### Goal of the exercise
Only the number is needed: how many lines contain the word "noise"?

◇ ◇ ◇

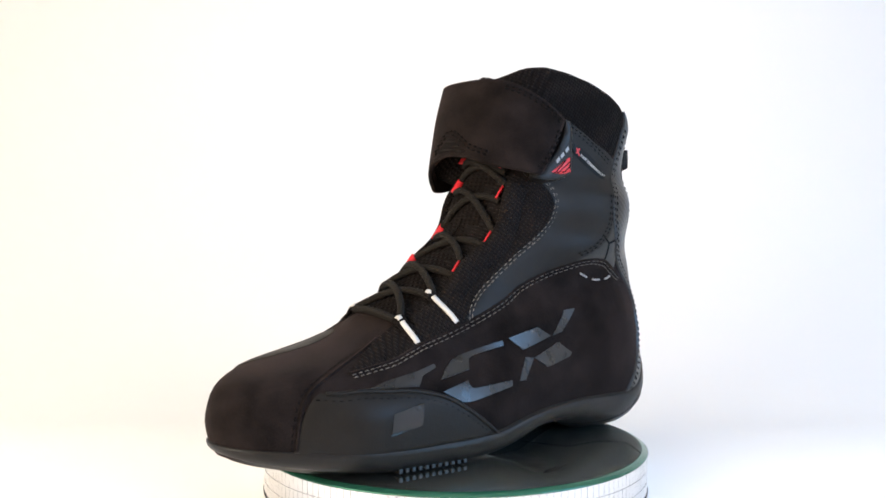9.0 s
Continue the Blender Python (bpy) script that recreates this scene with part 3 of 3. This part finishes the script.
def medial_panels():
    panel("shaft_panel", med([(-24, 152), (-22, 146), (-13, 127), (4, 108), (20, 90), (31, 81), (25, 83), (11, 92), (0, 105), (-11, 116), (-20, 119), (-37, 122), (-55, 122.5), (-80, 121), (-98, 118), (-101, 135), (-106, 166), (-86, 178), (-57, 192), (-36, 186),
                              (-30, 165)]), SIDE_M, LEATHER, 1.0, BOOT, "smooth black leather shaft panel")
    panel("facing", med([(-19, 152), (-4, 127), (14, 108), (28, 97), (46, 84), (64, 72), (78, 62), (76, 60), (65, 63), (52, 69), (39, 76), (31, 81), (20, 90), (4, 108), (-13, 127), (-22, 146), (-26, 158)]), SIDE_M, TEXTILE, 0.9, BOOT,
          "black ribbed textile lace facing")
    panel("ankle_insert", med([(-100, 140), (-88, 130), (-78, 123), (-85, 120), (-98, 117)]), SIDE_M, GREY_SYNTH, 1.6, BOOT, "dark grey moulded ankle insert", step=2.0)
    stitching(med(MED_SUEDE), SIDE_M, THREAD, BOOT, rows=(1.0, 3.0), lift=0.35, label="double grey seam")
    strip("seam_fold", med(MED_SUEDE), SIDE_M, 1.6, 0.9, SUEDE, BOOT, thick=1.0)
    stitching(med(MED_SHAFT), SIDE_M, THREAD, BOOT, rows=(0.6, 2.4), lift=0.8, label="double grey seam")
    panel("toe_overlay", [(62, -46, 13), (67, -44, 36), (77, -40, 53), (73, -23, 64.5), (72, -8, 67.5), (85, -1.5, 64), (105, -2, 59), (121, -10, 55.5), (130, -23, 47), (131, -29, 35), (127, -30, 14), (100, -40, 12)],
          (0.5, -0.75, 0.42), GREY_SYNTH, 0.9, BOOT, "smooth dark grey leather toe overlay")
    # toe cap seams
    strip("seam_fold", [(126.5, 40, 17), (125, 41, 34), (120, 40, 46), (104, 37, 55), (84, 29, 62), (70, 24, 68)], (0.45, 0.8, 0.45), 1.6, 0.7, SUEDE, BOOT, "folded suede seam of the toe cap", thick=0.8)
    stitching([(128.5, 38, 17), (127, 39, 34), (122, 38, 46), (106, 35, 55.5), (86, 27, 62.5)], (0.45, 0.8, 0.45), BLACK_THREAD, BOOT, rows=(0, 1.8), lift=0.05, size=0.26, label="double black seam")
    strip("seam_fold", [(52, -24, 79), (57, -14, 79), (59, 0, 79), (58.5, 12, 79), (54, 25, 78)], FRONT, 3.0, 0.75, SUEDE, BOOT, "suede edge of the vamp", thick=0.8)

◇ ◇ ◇

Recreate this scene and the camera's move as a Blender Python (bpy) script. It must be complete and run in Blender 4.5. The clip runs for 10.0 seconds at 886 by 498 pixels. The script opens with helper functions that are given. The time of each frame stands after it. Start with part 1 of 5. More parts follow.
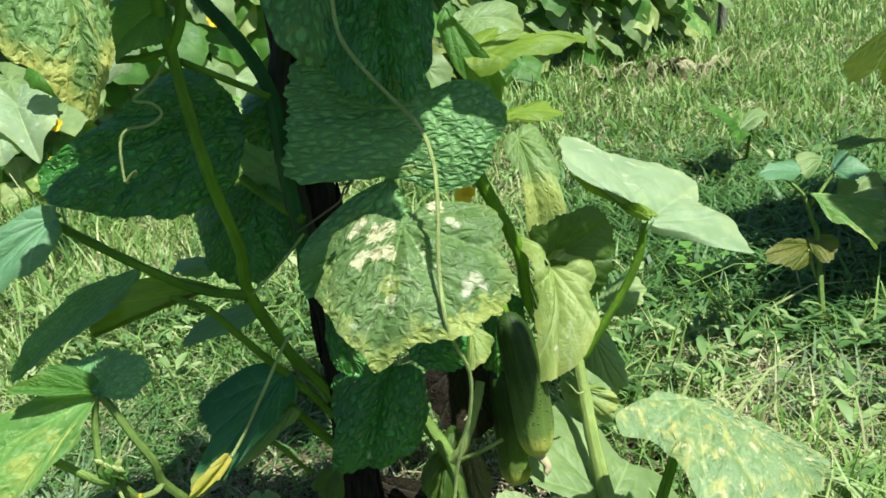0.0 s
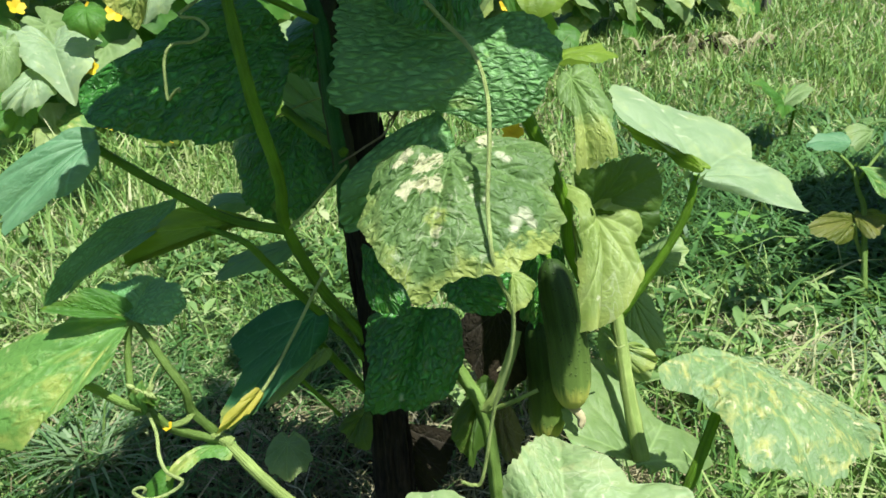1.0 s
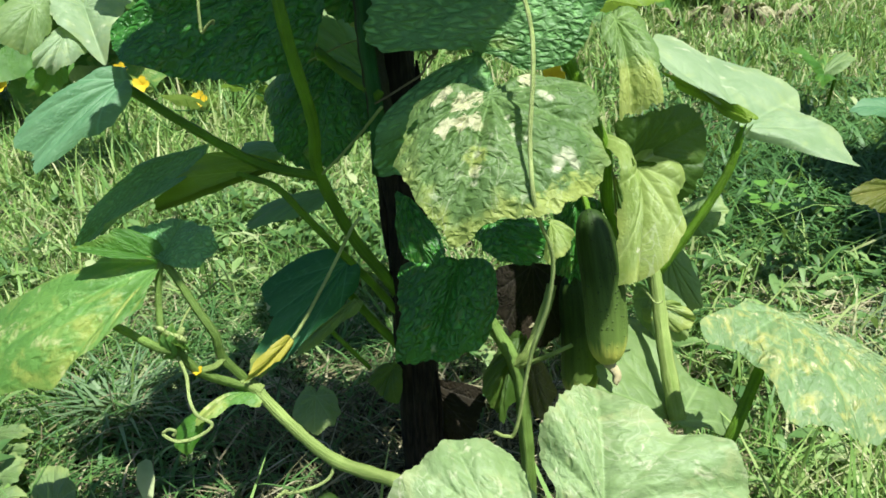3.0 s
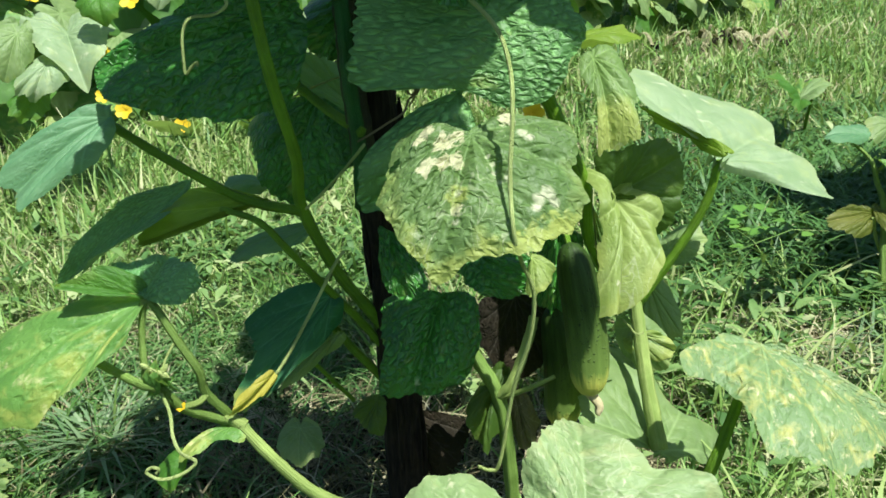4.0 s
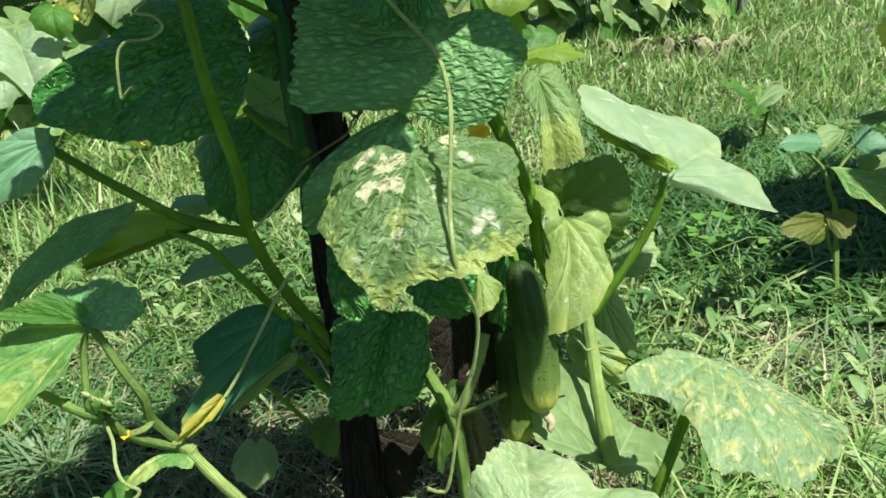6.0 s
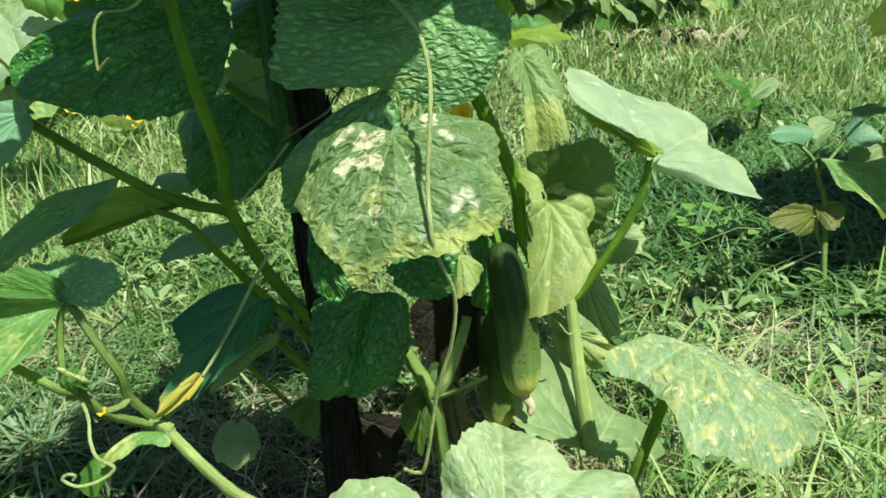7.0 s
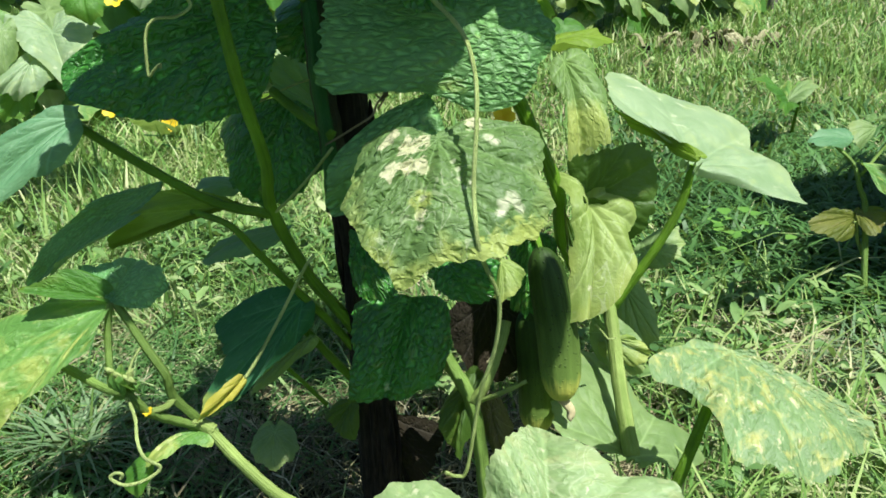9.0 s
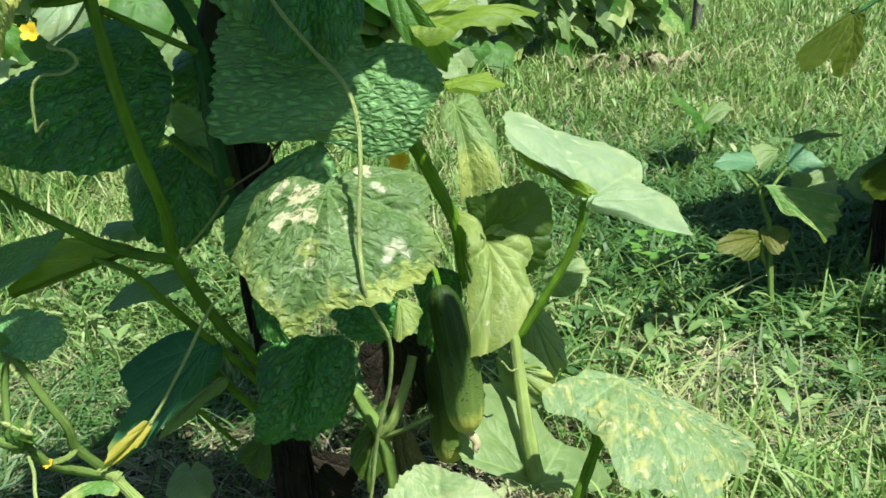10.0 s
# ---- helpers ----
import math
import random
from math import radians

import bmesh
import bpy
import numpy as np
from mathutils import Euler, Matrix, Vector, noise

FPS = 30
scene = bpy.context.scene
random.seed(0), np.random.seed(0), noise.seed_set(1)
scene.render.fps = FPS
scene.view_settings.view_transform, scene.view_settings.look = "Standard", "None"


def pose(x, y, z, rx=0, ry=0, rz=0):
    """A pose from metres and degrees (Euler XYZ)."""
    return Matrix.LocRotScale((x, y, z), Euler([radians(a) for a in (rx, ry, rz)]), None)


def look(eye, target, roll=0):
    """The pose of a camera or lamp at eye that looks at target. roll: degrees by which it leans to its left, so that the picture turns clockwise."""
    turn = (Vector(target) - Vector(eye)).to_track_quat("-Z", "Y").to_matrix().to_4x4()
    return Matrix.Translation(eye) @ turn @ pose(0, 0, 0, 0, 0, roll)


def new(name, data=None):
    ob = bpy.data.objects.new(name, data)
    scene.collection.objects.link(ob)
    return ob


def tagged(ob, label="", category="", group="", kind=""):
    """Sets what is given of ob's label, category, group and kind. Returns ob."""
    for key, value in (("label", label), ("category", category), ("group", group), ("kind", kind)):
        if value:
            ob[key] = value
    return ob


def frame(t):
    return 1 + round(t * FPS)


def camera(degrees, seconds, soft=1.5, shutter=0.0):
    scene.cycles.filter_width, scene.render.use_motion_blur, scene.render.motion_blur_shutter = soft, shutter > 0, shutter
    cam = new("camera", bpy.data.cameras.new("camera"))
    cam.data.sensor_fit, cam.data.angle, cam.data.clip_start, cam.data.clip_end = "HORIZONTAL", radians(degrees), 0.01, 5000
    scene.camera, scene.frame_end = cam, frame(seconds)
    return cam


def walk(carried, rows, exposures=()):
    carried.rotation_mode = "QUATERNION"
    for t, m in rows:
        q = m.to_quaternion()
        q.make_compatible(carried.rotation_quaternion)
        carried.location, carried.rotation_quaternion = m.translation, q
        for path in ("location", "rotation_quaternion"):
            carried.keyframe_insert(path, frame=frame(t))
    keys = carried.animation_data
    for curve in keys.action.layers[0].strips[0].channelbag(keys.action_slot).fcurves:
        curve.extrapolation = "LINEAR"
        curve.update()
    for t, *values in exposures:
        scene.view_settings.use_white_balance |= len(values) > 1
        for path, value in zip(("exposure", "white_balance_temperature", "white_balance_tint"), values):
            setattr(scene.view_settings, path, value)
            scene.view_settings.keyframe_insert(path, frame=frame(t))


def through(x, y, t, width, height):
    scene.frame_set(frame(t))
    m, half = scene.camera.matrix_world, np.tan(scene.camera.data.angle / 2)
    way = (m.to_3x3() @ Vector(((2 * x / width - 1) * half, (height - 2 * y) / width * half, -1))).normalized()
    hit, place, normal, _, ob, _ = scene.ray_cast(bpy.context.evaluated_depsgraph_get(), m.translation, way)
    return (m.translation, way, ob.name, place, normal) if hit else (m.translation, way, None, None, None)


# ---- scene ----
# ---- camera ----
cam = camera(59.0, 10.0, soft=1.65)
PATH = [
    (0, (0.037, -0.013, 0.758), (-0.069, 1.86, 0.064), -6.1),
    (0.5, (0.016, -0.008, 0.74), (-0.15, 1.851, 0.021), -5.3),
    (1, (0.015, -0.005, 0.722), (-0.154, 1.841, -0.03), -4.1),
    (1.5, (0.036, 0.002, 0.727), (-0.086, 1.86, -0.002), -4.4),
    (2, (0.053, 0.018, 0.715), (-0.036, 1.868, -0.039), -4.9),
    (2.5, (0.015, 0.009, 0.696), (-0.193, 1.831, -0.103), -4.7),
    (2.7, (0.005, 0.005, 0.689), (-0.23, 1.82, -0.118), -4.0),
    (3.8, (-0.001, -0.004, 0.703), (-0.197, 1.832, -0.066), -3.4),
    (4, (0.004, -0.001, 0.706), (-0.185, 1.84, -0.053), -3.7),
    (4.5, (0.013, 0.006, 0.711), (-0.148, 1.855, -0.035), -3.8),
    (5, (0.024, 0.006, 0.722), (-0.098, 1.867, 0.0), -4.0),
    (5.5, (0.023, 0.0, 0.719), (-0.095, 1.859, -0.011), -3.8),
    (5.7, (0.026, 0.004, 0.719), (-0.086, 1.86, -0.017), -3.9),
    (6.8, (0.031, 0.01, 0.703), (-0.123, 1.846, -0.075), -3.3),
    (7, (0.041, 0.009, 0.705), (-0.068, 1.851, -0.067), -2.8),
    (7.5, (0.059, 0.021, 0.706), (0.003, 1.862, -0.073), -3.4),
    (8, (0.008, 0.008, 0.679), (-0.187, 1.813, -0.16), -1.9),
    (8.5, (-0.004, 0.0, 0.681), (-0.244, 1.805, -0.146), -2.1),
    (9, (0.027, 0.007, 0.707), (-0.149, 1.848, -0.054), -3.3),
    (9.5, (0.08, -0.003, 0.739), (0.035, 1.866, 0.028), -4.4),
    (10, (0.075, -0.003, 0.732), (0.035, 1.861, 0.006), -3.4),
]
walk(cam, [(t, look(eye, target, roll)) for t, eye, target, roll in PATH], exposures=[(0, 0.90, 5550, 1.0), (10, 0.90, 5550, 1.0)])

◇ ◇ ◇

### Finished answer
2